(Set task)
Restate the listing below word for word, omitting any images.
+++
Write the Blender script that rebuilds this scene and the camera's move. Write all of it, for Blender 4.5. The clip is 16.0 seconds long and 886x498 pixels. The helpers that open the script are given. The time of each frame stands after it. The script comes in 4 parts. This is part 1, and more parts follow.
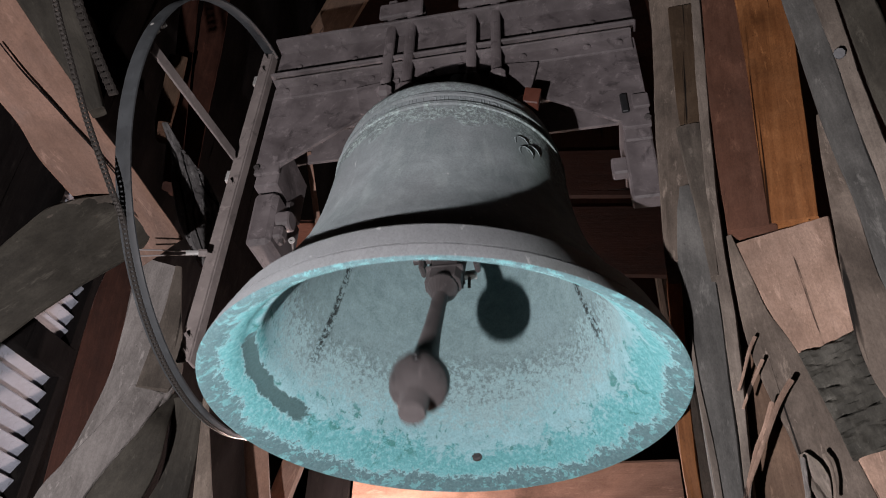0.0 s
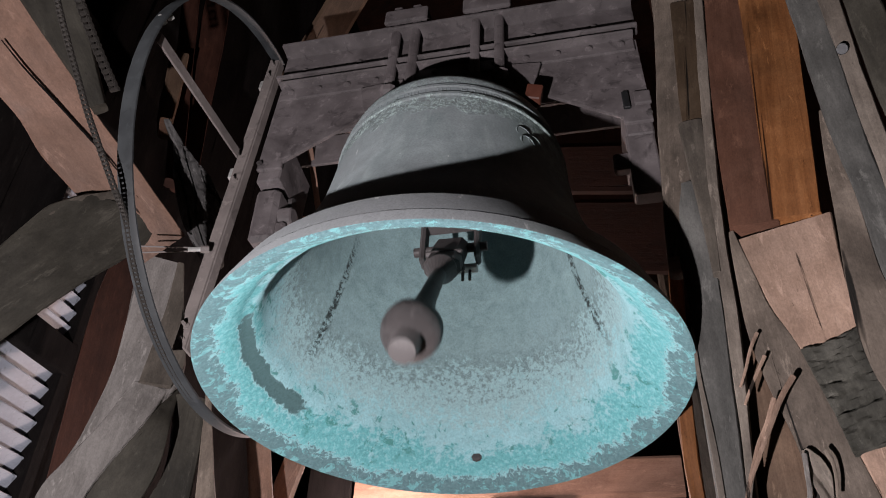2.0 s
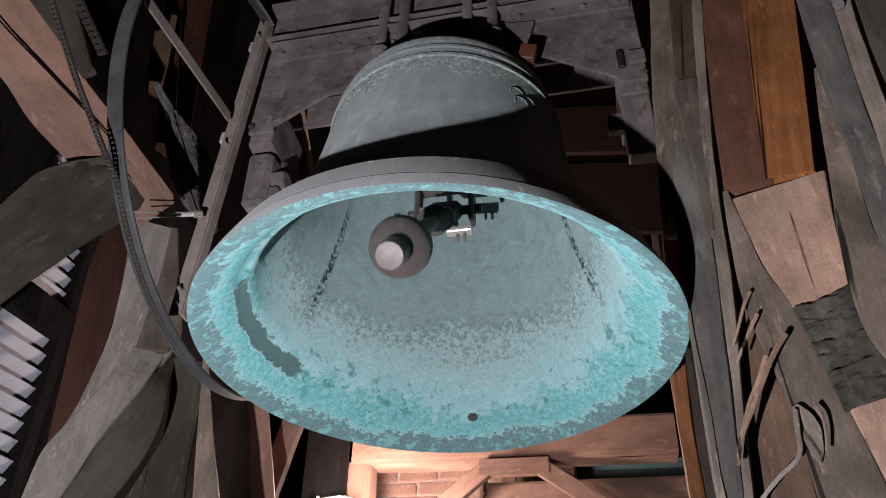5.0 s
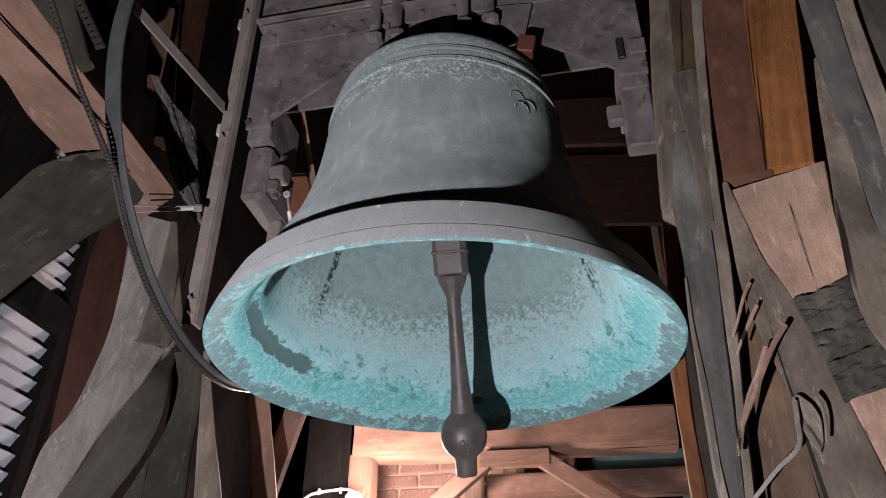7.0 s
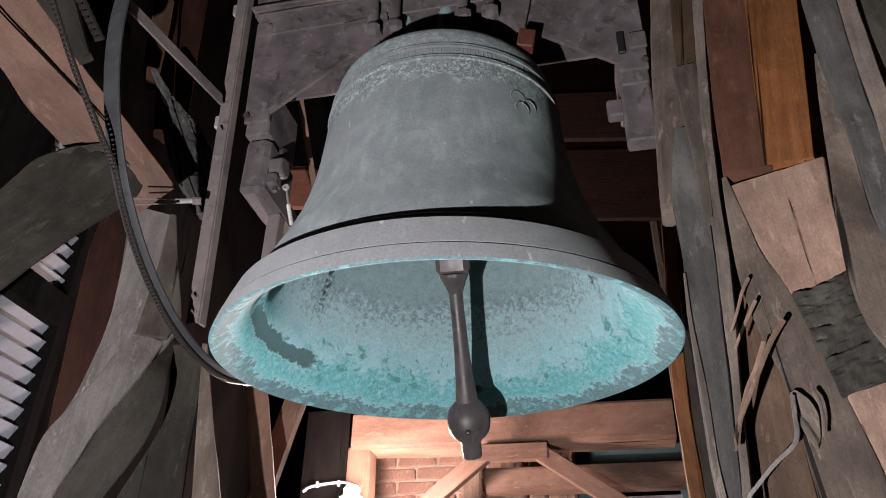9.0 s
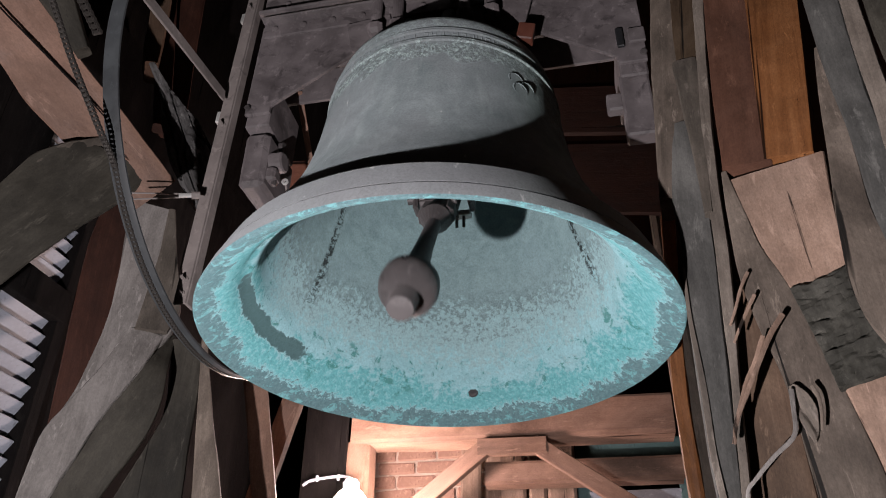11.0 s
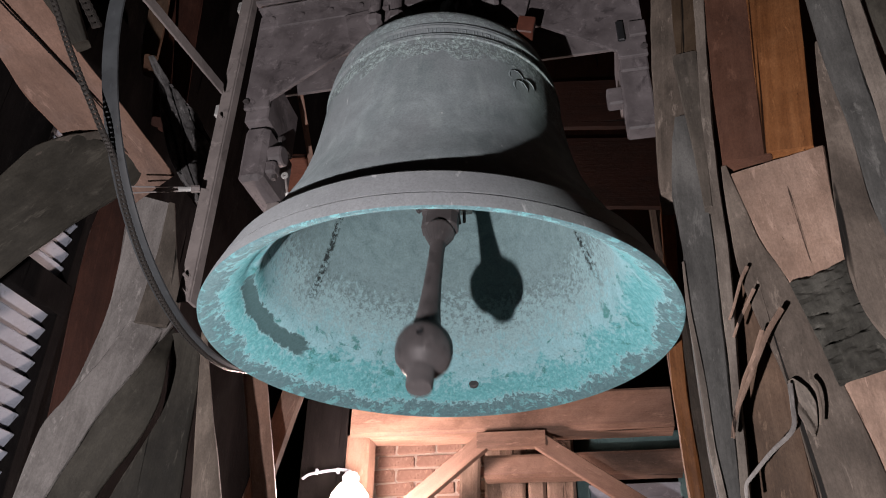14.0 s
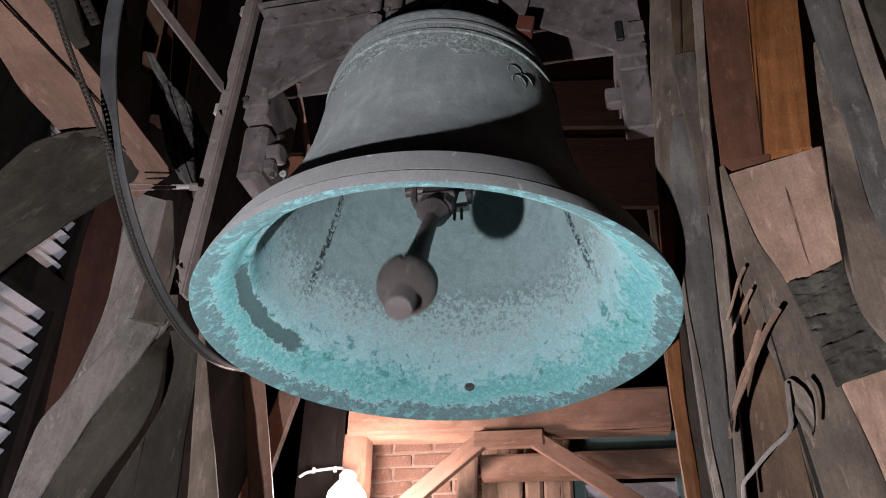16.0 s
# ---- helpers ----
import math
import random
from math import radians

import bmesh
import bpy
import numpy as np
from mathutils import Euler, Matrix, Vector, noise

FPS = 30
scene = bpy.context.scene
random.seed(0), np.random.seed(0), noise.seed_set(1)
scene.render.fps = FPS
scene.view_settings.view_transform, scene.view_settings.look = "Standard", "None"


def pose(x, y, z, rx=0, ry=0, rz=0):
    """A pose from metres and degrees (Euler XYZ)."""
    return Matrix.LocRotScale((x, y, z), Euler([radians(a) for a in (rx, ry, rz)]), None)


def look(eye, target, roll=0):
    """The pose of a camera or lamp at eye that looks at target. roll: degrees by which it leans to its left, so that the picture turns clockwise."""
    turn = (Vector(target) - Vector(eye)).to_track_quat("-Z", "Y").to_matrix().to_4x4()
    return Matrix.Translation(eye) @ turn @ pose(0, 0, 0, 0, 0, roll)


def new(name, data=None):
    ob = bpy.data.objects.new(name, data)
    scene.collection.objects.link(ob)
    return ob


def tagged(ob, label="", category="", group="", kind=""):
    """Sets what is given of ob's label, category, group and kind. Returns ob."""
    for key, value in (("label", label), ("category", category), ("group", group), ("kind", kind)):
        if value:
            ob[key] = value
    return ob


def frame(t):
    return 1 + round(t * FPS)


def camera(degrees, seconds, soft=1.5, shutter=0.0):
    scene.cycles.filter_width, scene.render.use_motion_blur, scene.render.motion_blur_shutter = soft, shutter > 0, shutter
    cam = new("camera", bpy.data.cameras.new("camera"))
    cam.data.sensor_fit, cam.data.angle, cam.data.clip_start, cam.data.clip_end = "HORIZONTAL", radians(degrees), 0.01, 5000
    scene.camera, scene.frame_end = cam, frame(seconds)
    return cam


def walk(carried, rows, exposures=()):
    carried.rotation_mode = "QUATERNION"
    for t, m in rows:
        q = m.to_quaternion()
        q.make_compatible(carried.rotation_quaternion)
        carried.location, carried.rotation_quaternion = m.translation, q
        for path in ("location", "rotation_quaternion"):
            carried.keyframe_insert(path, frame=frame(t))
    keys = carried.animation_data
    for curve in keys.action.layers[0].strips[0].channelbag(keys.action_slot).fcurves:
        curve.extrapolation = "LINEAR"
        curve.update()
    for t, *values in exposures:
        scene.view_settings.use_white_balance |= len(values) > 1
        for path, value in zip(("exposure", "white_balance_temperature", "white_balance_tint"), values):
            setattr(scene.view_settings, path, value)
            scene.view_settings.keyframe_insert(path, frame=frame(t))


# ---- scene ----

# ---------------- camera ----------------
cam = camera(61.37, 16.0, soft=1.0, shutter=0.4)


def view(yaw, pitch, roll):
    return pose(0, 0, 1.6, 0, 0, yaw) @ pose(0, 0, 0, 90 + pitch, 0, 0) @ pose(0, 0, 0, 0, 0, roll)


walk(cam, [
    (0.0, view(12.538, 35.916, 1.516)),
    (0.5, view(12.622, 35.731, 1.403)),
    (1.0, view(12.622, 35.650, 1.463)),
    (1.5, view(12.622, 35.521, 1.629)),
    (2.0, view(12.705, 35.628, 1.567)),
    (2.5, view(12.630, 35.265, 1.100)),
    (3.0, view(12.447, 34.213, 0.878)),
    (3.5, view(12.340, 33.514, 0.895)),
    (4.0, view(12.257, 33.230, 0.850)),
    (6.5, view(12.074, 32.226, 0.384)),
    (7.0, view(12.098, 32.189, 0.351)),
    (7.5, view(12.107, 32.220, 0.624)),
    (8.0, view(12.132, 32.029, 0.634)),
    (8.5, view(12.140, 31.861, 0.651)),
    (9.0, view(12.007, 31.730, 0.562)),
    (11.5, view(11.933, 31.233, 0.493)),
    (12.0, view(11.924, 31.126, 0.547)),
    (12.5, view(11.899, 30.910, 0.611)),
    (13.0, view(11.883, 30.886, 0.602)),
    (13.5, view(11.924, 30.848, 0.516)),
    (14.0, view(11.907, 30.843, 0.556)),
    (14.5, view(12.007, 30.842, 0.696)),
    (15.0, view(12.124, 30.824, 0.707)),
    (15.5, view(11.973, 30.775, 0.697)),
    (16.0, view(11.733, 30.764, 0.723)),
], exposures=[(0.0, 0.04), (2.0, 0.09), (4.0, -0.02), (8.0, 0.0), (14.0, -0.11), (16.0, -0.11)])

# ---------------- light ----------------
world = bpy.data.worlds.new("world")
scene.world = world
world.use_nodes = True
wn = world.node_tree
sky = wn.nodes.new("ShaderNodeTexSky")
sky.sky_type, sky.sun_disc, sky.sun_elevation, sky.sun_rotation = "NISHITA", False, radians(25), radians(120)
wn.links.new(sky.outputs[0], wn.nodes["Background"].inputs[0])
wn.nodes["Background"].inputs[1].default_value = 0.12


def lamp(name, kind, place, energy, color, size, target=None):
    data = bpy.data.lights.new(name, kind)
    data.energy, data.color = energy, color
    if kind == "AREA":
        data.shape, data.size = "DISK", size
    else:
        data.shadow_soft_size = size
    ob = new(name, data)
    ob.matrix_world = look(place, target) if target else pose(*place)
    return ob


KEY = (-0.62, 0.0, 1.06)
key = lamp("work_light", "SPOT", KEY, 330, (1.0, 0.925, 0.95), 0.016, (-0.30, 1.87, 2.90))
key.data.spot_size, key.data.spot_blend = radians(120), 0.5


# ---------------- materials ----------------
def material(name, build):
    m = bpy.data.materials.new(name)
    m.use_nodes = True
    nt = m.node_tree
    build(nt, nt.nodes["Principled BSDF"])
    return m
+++
(Task solution)
Write the Blender script that rebuilds this scene and the camera's move. Write all of it, for Blender 4.5. The clip is 16.0 seconds long and 886x498 pixels. The helpers that open the script are given. The time of each frame stands after it. The script comes in 4 parts. This is part 1, and more parts follow.
0.0 s
2.0 s
5.0 s
7.0 s
9.0 s
11.0 s
14.0 s
16.0 s
# ---- helpers ----
import math
import random
from math import radians

import bmesh
import bpy
import numpy as np
from mathutils import Euler, Matrix, Vector, noise

FPS = 30
scene = bpy.context.scene
random.seed(0), np.random.seed(0), noise.seed_set(1)
scene.render.fps = FPS
scene.view_settings.view_transform, scene.view_settings.look = "Standard", "None"


def pose(x, y, z, rx=0, ry=0, rz=0):
    """A pose from metres and degrees (Euler XYZ)."""
    return Matrix.LocRotScale((x, y, z), Euler([radians(a) for a in (rx, ry, rz)]), None)


def look(eye, target, roll=0):
    """The pose of a camera or lamp at eye that looks at target. roll: degrees by which it leans to its left, so that the picture turns clockwise."""
    turn = (Vector(target) - Vector(eye)).to_track_quat("-Z", "Y").to_matrix().to_4x4()
    return Matrix.Translation(eye) @ turn @ pose(0, 0, 0, 0, 0, roll)


def new(name, data=None):
    ob = bpy.data.objects.new(name, data)
    scene.collection.objects.link(ob)
    return ob


def tagged(ob, label="", category="", group="", kind=""):
    """Sets what is given of ob's label, category, group and kind. Returns ob."""
    for key, value in (("label", label), ("category", category), ("group", group), ("kind", kind)):
        if value:
            ob[key] = value
    return ob


def frame(t):
    return 1 + round(t * FPS)


def camera(degrees, seconds, soft=1.5, shutter=0.0):
    scene.cycles.filter_width, scene.render.use_motion_blur, scene.render.motion_blur_shutter = soft, shutter > 0, shutter
    cam = new("camera", bpy.data.cameras.new("camera"))
    cam.data.sensor_fit, cam.data.angle, cam.data.clip_start, cam.data.clip_end = "HORIZONTAL", radians(degrees), 0.01, 5000
    scene.camera, scene.frame_end = cam, frame(seconds)
    return cam


def walk(carried, rows, exposures=()):
    carried.rotation_mode = "QUATERNION"
    for t, m in rows:
        q = m.to_quaternion()
        q.make_compatible(carried.rotation_quaternion)
        carried.location, carried.rotation_quaternion = m.translation, q
        for path in ("location", "rotation_quaternion"):
            carried.keyframe_insert(path, frame=frame(t))
    keys = carried.animation_data
    for curve in keys.action.layers[0].strips[0].channelbag(keys.action_slot).fcurves:
        curve.extrapolation = "LINEAR"
        curve.update()
    for t, *values in exposures:
        scene.view_settings.use_white_balance |= len(values) > 1
        for path, value in zip(("exposure", "white_balance_temperature", "white_balance_tint"), values):
            setattr(scene.view_settings, path, value)
            scene.view_settings.keyframe_insert(path, frame=frame(t))


# ---- scene ----

# ---------------- camera ----------------
cam = camera(61.37, 16.0, soft=1.0, shutter=0.4)


def view(yaw, pitch, roll):
    return pose(0, 0, 1.6, 0, 0, yaw) @ pose(0, 0, 0, 90 + pitch, 0, 0) @ pose(0, 0, 0, 0, 0, roll)


walk(cam, [
    (0.0, view(12.538, 35.916, 1.516)),
    (0.5, view(12.622, 35.731, 1.403)),
    (1.0, view(12.622, 35.650, 1.463)),
    (1.5, view(12.622, 35.521, 1.629)),
    (2.0, view(12.705, 35.628, 1.567)),
    (2.5, view(12.630, 35.265, 1.100)),
    (3.0, view(12.447, 34.213, 0.878)),
    (3.5, view(12.340, 33.514, 0.895)),
    (4.0, view(12.257, 33.230, 0.850)),
    (6.5, view(12.074, 32.226, 0.384)),
    (7.0, view(12.098, 32.189, 0.351)),
    (7.5, view(12.107, 32.220, 0.624)),
    (8.0, view(12.132, 32.029, 0.634)),
    (8.5, view(12.140, 31.861, 0.651)),
    (9.0, view(12.007, 31.730, 0.562)),
    (11.5, view(11.933, 31.233, 0.493)),
    (12.0, view(11.924, 31.126, 0.547)),
    (12.5, view(11.899, 30.910, 0.611)),
    (13.0, view(11.883, 30.886, 0.602)),
    (13.5, view(11.924, 30.848, 0.516)),
    (14.0, view(11.907, 30.843, 0.556)),
    (14.5, view(12.007, 30.842, 0.696)),
    (15.0, view(12.124, 30.824, 0.707)),
    (15.5, view(11.973, 30.775, 0.697)),
    (16.0, view(11.733, 30.764, 0.723)),
], exposures=[(0.0, 0.04), (2.0, 0.09), (4.0, -0.02), (8.0, 0.0), (14.0, -0.11), (16.0, -0.11)])

# ---------------- light ----------------
world = bpy.data.worlds.new("world")
scene.world = world
world.use_nodes = True
wn = world.node_tree
sky = wn.nodes.new("ShaderNodeTexSky")
sky.sky_type, sky.sun_disc, sky.sun_elevation, sky.sun_rotation = "NISHITA", False, radians(25), radians(120)
wn.links.new(sky.outputs[0], wn.nodes["Background"].inputs[0])
wn.nodes["Background"].inputs[1].default_value = 0.12


def lamp(name, kind, place, energy, color, size, target=None):
    data = bpy.data.lights.new(name, kind)
    data.energy, data.color = energy, color
    if kind == "AREA":
        data.shape, data.size = "DISK", size
    else:
        data.shadow_soft_size = size
    ob = new(name, data)
    ob.matrix_world = look(place, target) if target else pose(*place)
    return ob


KEY = (-0.62, 0.0, 1.06)
key = lamp("work_light", "SPOT", KEY, 330, (1.0, 0.925, 0.95), 0.016, (-0.30, 1.87, 2.90))
key.data.spot_size, key.data.spot_blend = radians(120), 0.5


# ---------------- materials ----------------
def material(name, build):
    m = bpy.data.materials.new(name)
    m.use_nodes = True
    nt = m.node_tree
    build(nt, nt.nodes["Principled BSDF"])
    return m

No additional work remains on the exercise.